Wrong result after wandb sync

Hi everyone. I have a problem related to the sync of multiple offline runs: when syncing older runs are always overwritten with the latest run. The yellow and pink runs are represented only by the second run, while the first ones (from epoch 0 to nearly 100) have disappeared. Syncing only the first run makes the latter disappear. Runs were synced with the command

wandb sync --sync-all "wandb"

The blue run was an example of a complete online run on a different platform but with the same code.

Does someone know how to fix this?

Hi @lorenzo_b, are these runs using the same run_id? If two runs have the same run_id then the second one will overwrite the first when it gets synced.

One option is to specify a new run_id with wandb sync <run_folder> --id <new_run_id>. This won’t work with --sync-all but you can write a quick for loop to iterate over each run folder and sync the runs individually.

Let me know if this helps!
-Nate

@lorenzo_b I just want to follow up and see if you have had a chance to look into this any more and if the above solution was helpful?

Thank you,
Nate

Hi @nathank and thank you for your answer. So it’s not possible to resume offline runs and you are forced to create a new run to continue training?

@lorenzo_b is the original run offline and the resume online? Or are both offline?

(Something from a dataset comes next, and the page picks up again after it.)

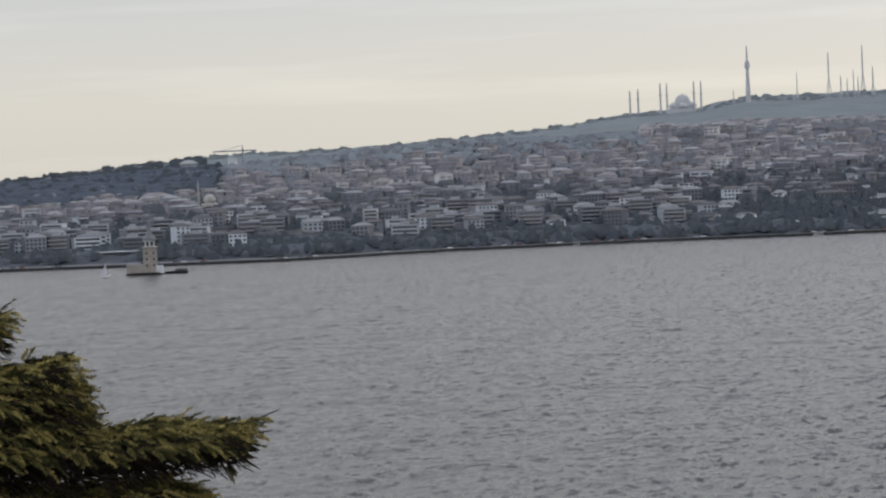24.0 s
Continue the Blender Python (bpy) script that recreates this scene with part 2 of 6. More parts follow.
M_PORT = material("harbour_scrub", (0.1, 0.108, 0.12), 0.9, 0.015, 0.2)
# mountain nearly as pale as the sky, with haze in the colour
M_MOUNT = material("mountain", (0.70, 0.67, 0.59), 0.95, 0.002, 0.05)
M_HULL = material("dark_hull", (0.013, 0.016, 0.025), 0.5, 0.08, 0.3)
# glass towers much paler than glass, to stand in for haze
M_TOWER = material("hazed_tower_glass", (0.470, 0.490, 0.488), 0.5, 0.05, 0.08)
M_STONE = material("quay_stone", (0.135, 0.135, 0.143), 0.9, 0.2, 0.35)


# ---- building blocks ----
def at(turn, far, z=0.0):
    a = radians(turn)
    return Vector((-math.sin(a) * far, math.cos(a) * far, z))


def high(far, rise):
    """The height of what stands far off at a rise, in degrees, over the eye's level."""
    return EYE + far * math.tan(radians(rise))


def part(name, bm, mat, parent, label="", spot=None):
    me = bpy.data.meshes.new(name)
    if isinstance(bm, bmesh.types.BMesh):
        bm.to_mesh(me)
        bm.free()
    else:
        me.from_pydata(*bm)
    me.materials.append(mat)
    ob = new(name, me)
    ob.parent = parent
    if spot is not None:
        ob.location = spot
    if label:
        ob["label"] = label
    return ob


def same(name, ob, parent, spot, turn=0.0):
    """One more piece on the mesh of another."""
    o = new(name, ob.data)
    o.parent = parent
    o.matrix_basis = pose(*spot, 0, 0, turn)
    return o


def thing(name, spot, turn, label, category, group="", kind=""):
    ob = new(name)
    ob.matrix_basis = Matrix.Translation(spot) @ pose(0, 0, 0, 0, 0, turn)
    return tagged(ob, label, category, group, kind)


def box(bm, x0, x1, y0, y1, z0, z1, top=1.0):
    """A box; top: how much narrower its upper face is."""
    cx, cy = (x0 + x1) / 2, (y0 + y1) / 2
    v = [bm.verts.new((x, y, z0)) for x, y in ((x0, y0), (x1, y0), (x1, y1), (x0, y1))]
    w = [bm.verts.new((cx + (x - cx) * top, cy + (y - cy) * top, z1)) for x, y in ((x0, y0), (x1, y0), (x1, y1), (x0, y1))]
    bm.faces.new(v[::-1])
    bm.faces.new(w)
    for i in range(4):
        bm.faces.new((v[i], v[(i + 1) % 4], w[(i + 1) % 4], w[i]))
    return bm


def boxes(*dims):
    bm = bmesh.new()
    for d in dims:
        box(bm, *d)
    return bm


def rings(levels, n=16, cap=True):
    """A turned form: levels of (z, radius) or (z, rx, ry, cx, cy)."""
    bm = bmesh.new()
    prev = None
    for level in levels:
        z, rx = level[:2]
        ry = level[2] if len(level) > 2 else rx
        cx, cy = level[3:5] if len(level) > 3 else (0, 0)
        ring = [bm.verts.new((cx + rx * math.cos(2 * math.pi * i / n), cy + ry * math.sin(2 * math.pi * i / n), z)) for i in range(n)]
        if prev:
            for i in range(n):
                bm.faces.new((prev[i], prev[(i + 1) % n], ring[(i + 1) % n], ring[i]))
        elif cap:
            bm.faces.new(ring[::-1])
        prev = ring
    if cap:
        bm.faces.new(prev)
    return bm


def bar(bm, a, b, r, n=6, r2=None):
    """A straight round bar between two points."""
    a, b = Vector(a), Vector(b)
    q = (b - a).to_track_quat("Z", "Y").to_matrix()
    r2 = r if r2 is None else r2
    lo = [bm.verts.new(a + q @ Vector((r * math.cos(2 * math.pi * i / n), r * math.sin(2 * math.pi * i / n), 0))) for i in range(n)]
    hi = [bm.verts.new(b + q @ Vector((r2 * math.cos(2 * math.pi * i / n), r2 * math.sin(2 * math.pi * i / n), 0))) for i in range(n)]
    for i in range(n):
        bm.faces.new((lo[i], lo[(i + 1) % n], hi[(i + 1) % n], hi[i]))
    bm.faces.new(lo[::-1])
    bm.faces.new(hi)
    return bm


def bars(list_of, n=6):
    bm = bmesh.new()
    for a, b, r in list_of:
        bar(bm, a, b, r, n)
    return bm


def loft(stations):
    """A skin through cross-sections, each a list of points of one length; ends closed."""
    bm = bmesh.new()
    prev = None
    for s in stations:
        ring = [bm.verts.new(p) for p in s]
        if prev:
            k = len(ring)
            for i in range(k):
                bm.faces.new((prev[i], prev[(i + 1) % k], ring[(i + 1) % k], ring[i]))
        else:
            first = ring
        prev = ring
    bm.faces.new(first[::-1])
    bm.faces.new(prev)
    bmesh.ops.recalc_face_normals(bm, faces=bm.faces)
    return bm


def mesh_of(name, co, tri, mats, which=None, normals=None):
    """A mesh from arrays of points and triangles or quads."""
    me = bpy.data.meshes.new(name)
    k = tri.shape[1]
    me.vertices.add(len(co))
    me.vertices.foreach_set("co", np.asarray(co, np.float32).ravel())
    me.loops.add(tri.size)
    me.loops.foreach_set("vertex_index", tri.astype(np.int32).ravel())
    me.polygons.add(len(tri))
    me.polygons.foreach_set("loop_start", np.arange(0, tri.size, k, dtype=np.int32))
    if which is not None:
        me.polygons.foreach_set("material_index", np.asarray(which, np.int32))
    for m in mats:
        me.materials.append(m)
    me.update(calc_edges=True)
    if normals is not None:
        me.normals_split_custom_set_from_vertices(normals)
    return me


# ---- sea ----
BREAKWATER = [(36.85, 1385), (33.5, 1462), (31.2, 1521), (26.9, 1670), (24.4, 1785), (20.9, 1890), (18.1, 1975), (16.26, 2050), (14.6, 2105)]
WAKE = [(15.6, 1052), (13, 1075), (11, 1105), (9, 1140), (6, 1195), (3.3, 1244), (0, 1260), (-4, 1255), (-8.4, 1240), (-14, 1235)]


WAVE_SLOPE = 0.125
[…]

When resuming, wandb must be in “online” mode. So for instance wandb.init(mode="offline", resume="must", id=<some_run_id>) will print this warning and it will start a new run: wandb: WARNING resume will be ignored since W&B syncing is set to offline. Starting a new run with run id

Thanks for the perfect explanation! The error I made was trying resuming offline runs

Happy to help! Let us know if you have any other questions.